No player besides Wembanyama is on all of the lists we just touched on. Most of the players we just covered are either in the Hall of Fame or eventually will be. The nights we're covering represent some of the high points of their entire career. 

And Wembanyama is matching those nights at a younger age than any of them not just within his rookie season, but within a single monthlong stretch of that rookie year. He's played 10 games in that span. We just covered half of them. This story started with the grand question of how often any single basketball player can be expected to make history. Whether or not Wembanyama does so lately is basically a coin flip.

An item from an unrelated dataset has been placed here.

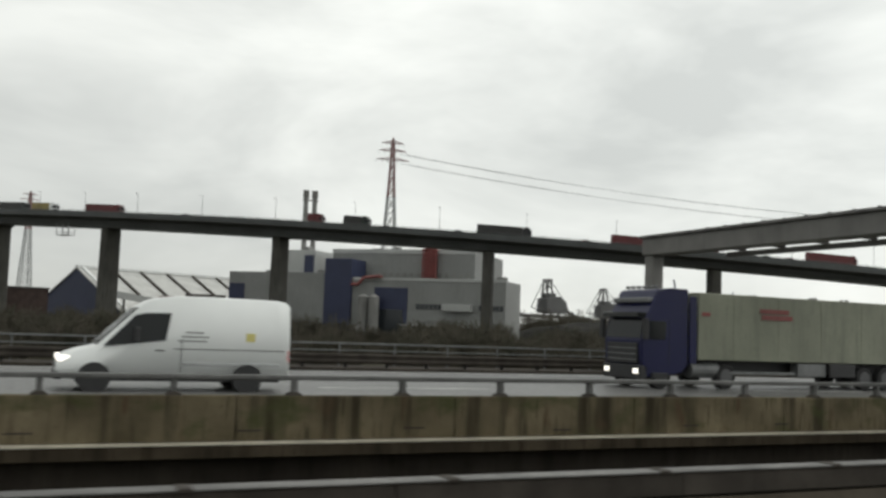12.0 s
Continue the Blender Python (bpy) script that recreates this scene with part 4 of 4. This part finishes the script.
# ---------------------------------------------------------------- lamp posts, sign boxes and the sign portal
def lamp_post(x):
    t = thing("lamp_post", "tall grey tapered steel lamp post between the carriageways", "lamp post", pose(x, 16.9, GZ, 0, 4.6, 0), "lamp posts between the carriageways")
    part("pole", tube(bmesh.new(), (0, 0, 0.32), (0, 0, 20.5), 0.42, 0.29, n=16), M["lampgrey"], t, smooth=True)
    part("foot", tube(bmesh.new(), (0, 0, -0.25), (0, 0, 0.9), 0.46, n=16), M["lampgrey"], t, smooth=True)
    part("collar", tube(bmesh.new(), (0, 0, 14.0), (0, 0, 14.25), 0.355, n=16), M["lampgrey"], t)
    part("bracket", rbox(-0.6, 0.6, -0.6, 0.6, -0.05, 0.12, 0.02), M["lampgrey"], t)
    for s in (-1, 1):
        arm = part("arm", tube(bmesh.new(), (0, 0, 20.4), (0, s * 1.8, 20.9), 0.06, n=8), M["lampgrey"], t)
        part("lamp_head", rbox(-0.18, 0.18, s * 1.8 - 0.4, s * 1.8 + 0.4, 20.85, 21.05, 0.04), M["lampgrey"], arm)
    return t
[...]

Typically, a story like this would end with some conclusion about where this going, but the entire point here is that we have no idea where it could be going because we've never seen anything like this before. Wembanyama is making history so often that he's starting to break it. There's no precedent for what is happening here. We're witnessing the beginning of a basketball career unlike any we've ever seen before. Whatever reasonable expectation of history can reasonably be applied to a single player, Wembanyama has already exceeded it.